15 Feb Proactive Preparation for 2012

By Joe Jovell, Great Lakes Educational Loan Services, Inc.

Prepare Now for a Headache-Free 2012-2013

Being proactive about preparation now can help your entire academic year go smoothly. There are a number of areas to keep in mind as you prepare, and by following them, you can ensure you are maintaining compliance and staying informed, that your office is taking consistent action, and that you are helping your students while protecting their privacy.

Policies and Procedures

Stay in compliance and avoid institutional liability by reviewing your Policies & Procedures. Make updates to satisfactory academic progress, verification (which has been completely overhauled for 2012-13), FAFSA, professional judgment, and any other areas that need it. Having a P&P manual not only helps you be prepared in the event of an audit, it gives everyone in your office step-by-step instructions, so that their actions can be consistent.

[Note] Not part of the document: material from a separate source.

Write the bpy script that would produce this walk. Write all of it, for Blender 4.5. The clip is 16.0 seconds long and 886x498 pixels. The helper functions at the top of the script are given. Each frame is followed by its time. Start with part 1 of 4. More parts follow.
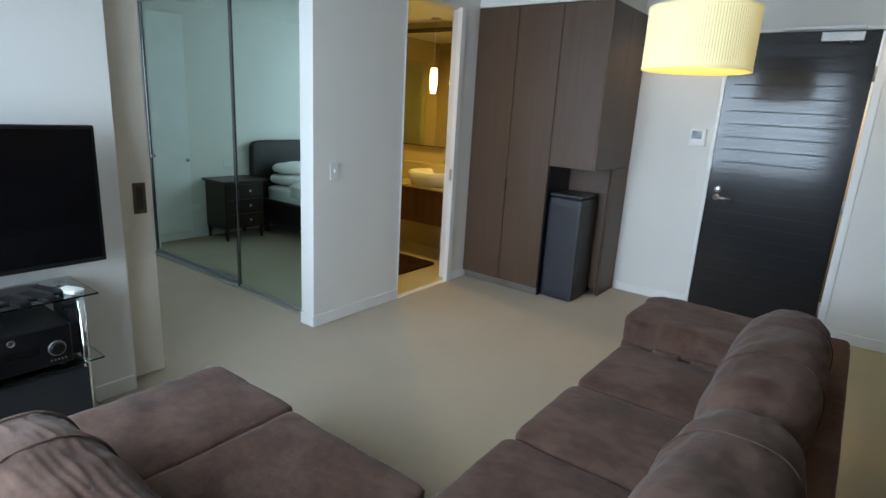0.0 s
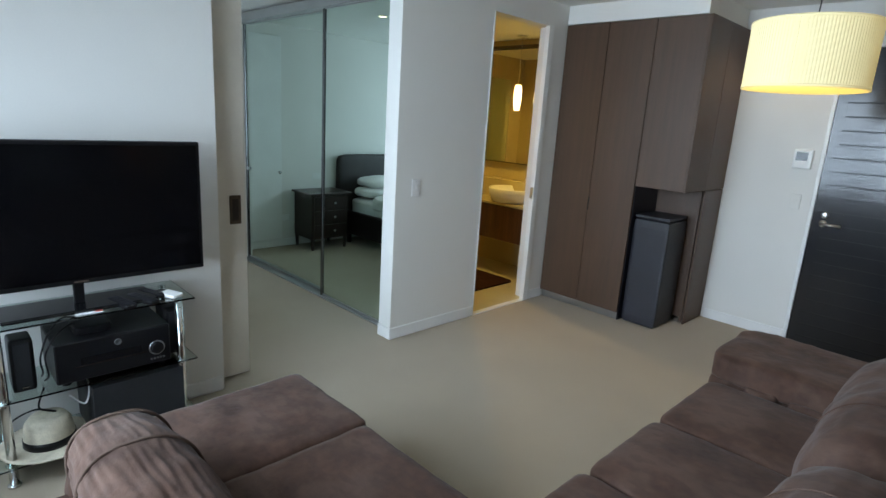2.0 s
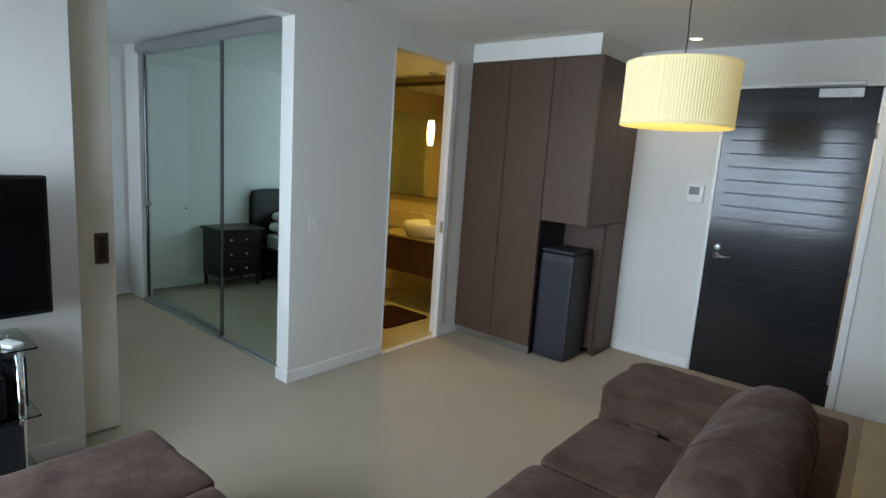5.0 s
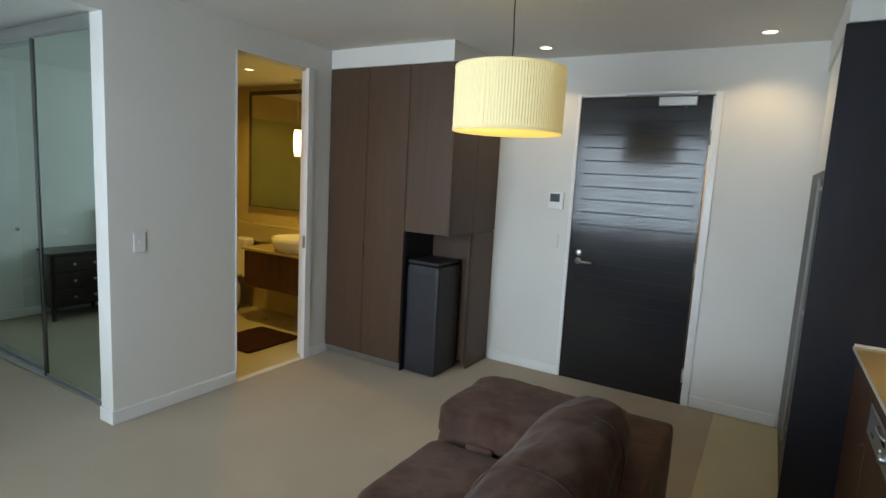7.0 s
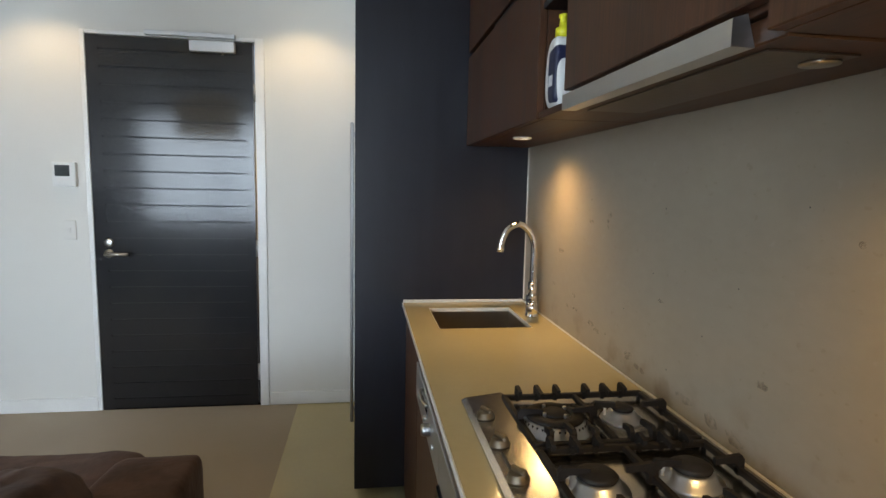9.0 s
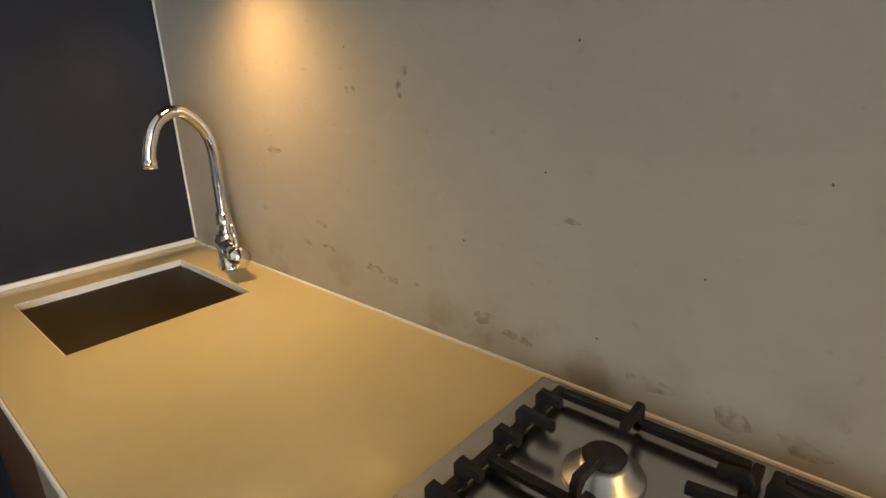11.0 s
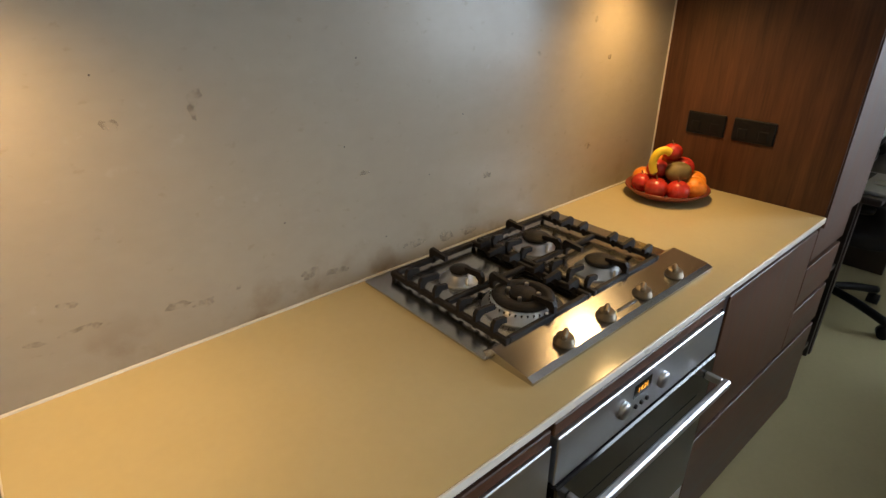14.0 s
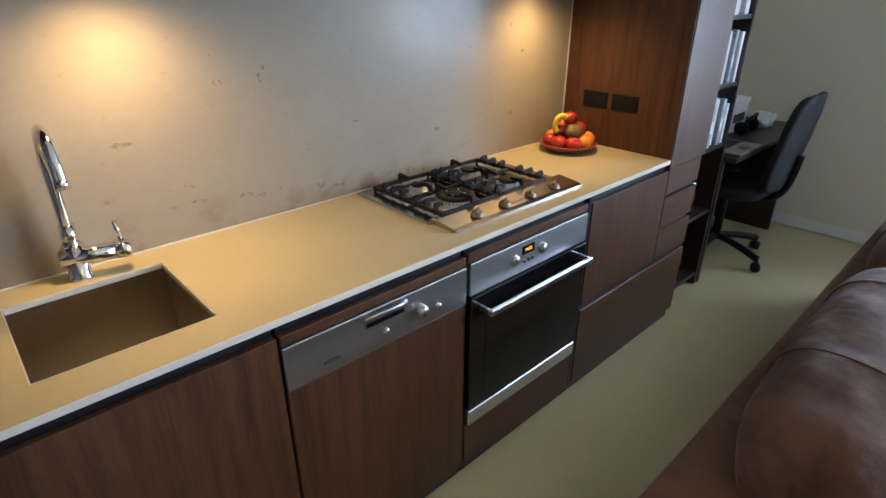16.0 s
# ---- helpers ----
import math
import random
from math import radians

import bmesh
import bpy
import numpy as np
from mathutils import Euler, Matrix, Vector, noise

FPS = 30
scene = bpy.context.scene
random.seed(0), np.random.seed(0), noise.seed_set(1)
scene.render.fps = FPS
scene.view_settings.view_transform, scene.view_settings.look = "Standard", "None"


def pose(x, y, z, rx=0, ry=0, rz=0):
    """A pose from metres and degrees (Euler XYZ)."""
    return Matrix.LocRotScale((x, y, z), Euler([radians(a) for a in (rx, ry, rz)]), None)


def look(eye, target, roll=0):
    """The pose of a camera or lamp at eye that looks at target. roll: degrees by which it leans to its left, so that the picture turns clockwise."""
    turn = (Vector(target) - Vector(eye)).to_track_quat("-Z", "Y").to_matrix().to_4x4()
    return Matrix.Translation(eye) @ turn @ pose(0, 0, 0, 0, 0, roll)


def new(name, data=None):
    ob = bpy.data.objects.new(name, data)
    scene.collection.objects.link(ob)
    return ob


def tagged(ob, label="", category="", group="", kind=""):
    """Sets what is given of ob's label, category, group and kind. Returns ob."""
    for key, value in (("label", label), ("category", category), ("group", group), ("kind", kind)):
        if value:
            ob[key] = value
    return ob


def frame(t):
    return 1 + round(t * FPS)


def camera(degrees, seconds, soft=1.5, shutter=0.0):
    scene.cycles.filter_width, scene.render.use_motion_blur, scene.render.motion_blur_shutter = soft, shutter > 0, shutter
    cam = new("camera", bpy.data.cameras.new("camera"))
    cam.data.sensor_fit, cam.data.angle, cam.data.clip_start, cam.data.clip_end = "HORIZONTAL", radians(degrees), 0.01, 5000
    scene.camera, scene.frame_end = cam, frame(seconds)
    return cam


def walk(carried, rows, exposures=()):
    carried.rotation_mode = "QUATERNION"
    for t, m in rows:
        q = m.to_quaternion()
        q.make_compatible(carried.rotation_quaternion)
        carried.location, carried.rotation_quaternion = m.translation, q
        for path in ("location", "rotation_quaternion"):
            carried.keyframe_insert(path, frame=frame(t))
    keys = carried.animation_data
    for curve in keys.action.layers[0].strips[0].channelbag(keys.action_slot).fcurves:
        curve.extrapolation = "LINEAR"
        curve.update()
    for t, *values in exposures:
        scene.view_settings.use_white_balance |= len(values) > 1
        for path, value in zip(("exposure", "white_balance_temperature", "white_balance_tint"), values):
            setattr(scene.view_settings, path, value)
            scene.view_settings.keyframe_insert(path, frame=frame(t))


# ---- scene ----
cam = camera(78.0, 16.0)
PATH = [
    (0, (0.935, 1.047, 1.537), (-0.226, 2.598, 1.041), 3.3),
    (0.5, (0.914, 1.052, 1.539), (-0.332, 2.538, 1.049), 3.3),
    (1, (0.909, 1.052, 1.56), (-0.414, 2.471, 1.072), 3.4),
    (1.5, (0.913, 1.063, 1.556), (-0.45, 2.446, 1.079), 3.5),
    (2, (0.917, 1.057, 1.562), (-0.463, 2.429, 1.097), 3.6),
    (2.5, (0.925, 1.061, 1.562), (-0.462, 2.429, 1.111), 3.5),
    (3, (0.936, 1.071, 1.568), (-0.453, 2.444, 1.137), 3.6),
    (3.5, (0.927, 1.127, 1.564), (-0.458, 2.512, 1.162), 3.6),
    (4, (0.916, 1.193, 1.561), (-0.433, 2.621, 1.187), 3.5),
    (4.2, (0.931, 1.216, 1.568), (-0.392, 2.672, 1.204), 3.6),
    (6.3, (1.218, 1.622, 1.58), (0.027, 3.2, 1.28), 3.4),
    (6.5, (1.209, 1.676, 1.591), (0.04, 3.271, 1.294), 3.2),
    (7, (1.29, 1.719, 1.58), (0.277, 3.423, 1.311), 3.1),
    (7.5, (1.377, 1.843, 1.543), (0.575, 3.658, 1.301), 2.8),
    (8, (1.393, 2.064, 1.491), (0.831, 3.97, 1.263), 2.6),
    (8.5, (1.426, 2.288, 1.457), (1.319, 4.275, 1.247), 2.0),
    (9, (1.519, 2.485, 1.401), (1.802, 4.452, 1.174), 1.2),
    (9.5, (1.598, 2.692, 1.375), (2.173, 4.573, 1.016), 0.2),
    (9.7, (1.6, 2.764, 1.363), (2.271, 4.603, 0.954), 0.1),
    (11.8, (1.593, 3.668, 1.337), (3.407, 4.185, 0.673), -2.3),
    (12.5, (1.565, 3.829, 1.341), (3.422, 3.475, 0.688), -3.2),
    (13, (1.595, 3.978, 1.423), (3.218, 3.153, 0.596), -1.4),
    (13.5, (1.468, 4.13, 1.481), (2.931, 3.099, 0.589), -0.2),
    (14, (1.31, 4.256, 1.477), (2.68, 3.083, 0.613), -0.3),
    (14.5, (1.127, 4.31, 1.468), (2.464, 3.095, 0.609), -0.5),
    (15, (0.927, 4.409, 1.495), (2.261, 3.193, 0.632), -0.5),
    (15.5, (0.8, 4.534, 1.535), (2.132, 3.314, 0.675), -0.4),
    (16, (0.74, 4.683, 1.52), (2.061, 3.45, 0.664), -0.0),
]
EXPO = [(0.0, -0.42, 6550, 18), (2.0, -0.5, 6600, 18), (4.0, -0.56, 6650, 18), (6.5, -0.72, 6900, 18), (7.5, -0.58, 7100, 18), (9.0, -0.3, 7000, 20), (9.7, -0.05, 7200, 20), (12.0, 0.08, 7400, 23), (13.5, 0.08, 7250, 23), (16.0, 0.42, 6200, 24)]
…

To make sure you’re protecting the privacy of student records and reducing the risk of fraud and identity theft, review FERPA policies at least once a year, incorporating any changes that are needed. Take note that the U.S. Department of Education is expected to release final rules in the coming months. Think about creating a policy review committee containing members from various departments on campus.


Make sure your IT networks, financial aid budget, and student aid forms are ready for the latest FAFSA updates by reviewing the ISIR guide for changes. And, when it’s available, explore the FAFSA test website at fafsademo.test.ed, to experience the FAFSA from a student’s point of view. The User ID is eddemo and the password is fafsa test.

Cost of Attendance

A great way to help your students avoid over-borrowing and/or being underfunded is to make sure your school’s cost of attendance is a realistic representation of expenses. You can research costs through student surveys (for items such as transportation, clothing, etc.), the Bureau of Labor statistics, realty websites for apartment rental costs, and by interviewing the student housing office. Then, make changes to your cost of attendance as needed.

Consumer Information Requirements

It’s important that students and families have the information they need to make an educated decision about the upcoming year. Create a central repository to allow students to access the appropriate department for each section. For example, provide students with information on new procedures for verification, satisfactory academic progress, R2T4, where to locate their aggregate loan balance, and more.


You are not alone! There are resources to help you as you prepare, including:

  • NASFAA tools at nasfaa.org
  • Ed.gov
  • Ifap.ed.gov
  • Guarantor and servicer web sites
  • Webinars
  • State, regional, and national association conferences and training opportunities

By being proactive in your preparation, you can do everything it takes to maintain compliance, stay informed, and make sure you are ready to help your students, while protecting their privacy.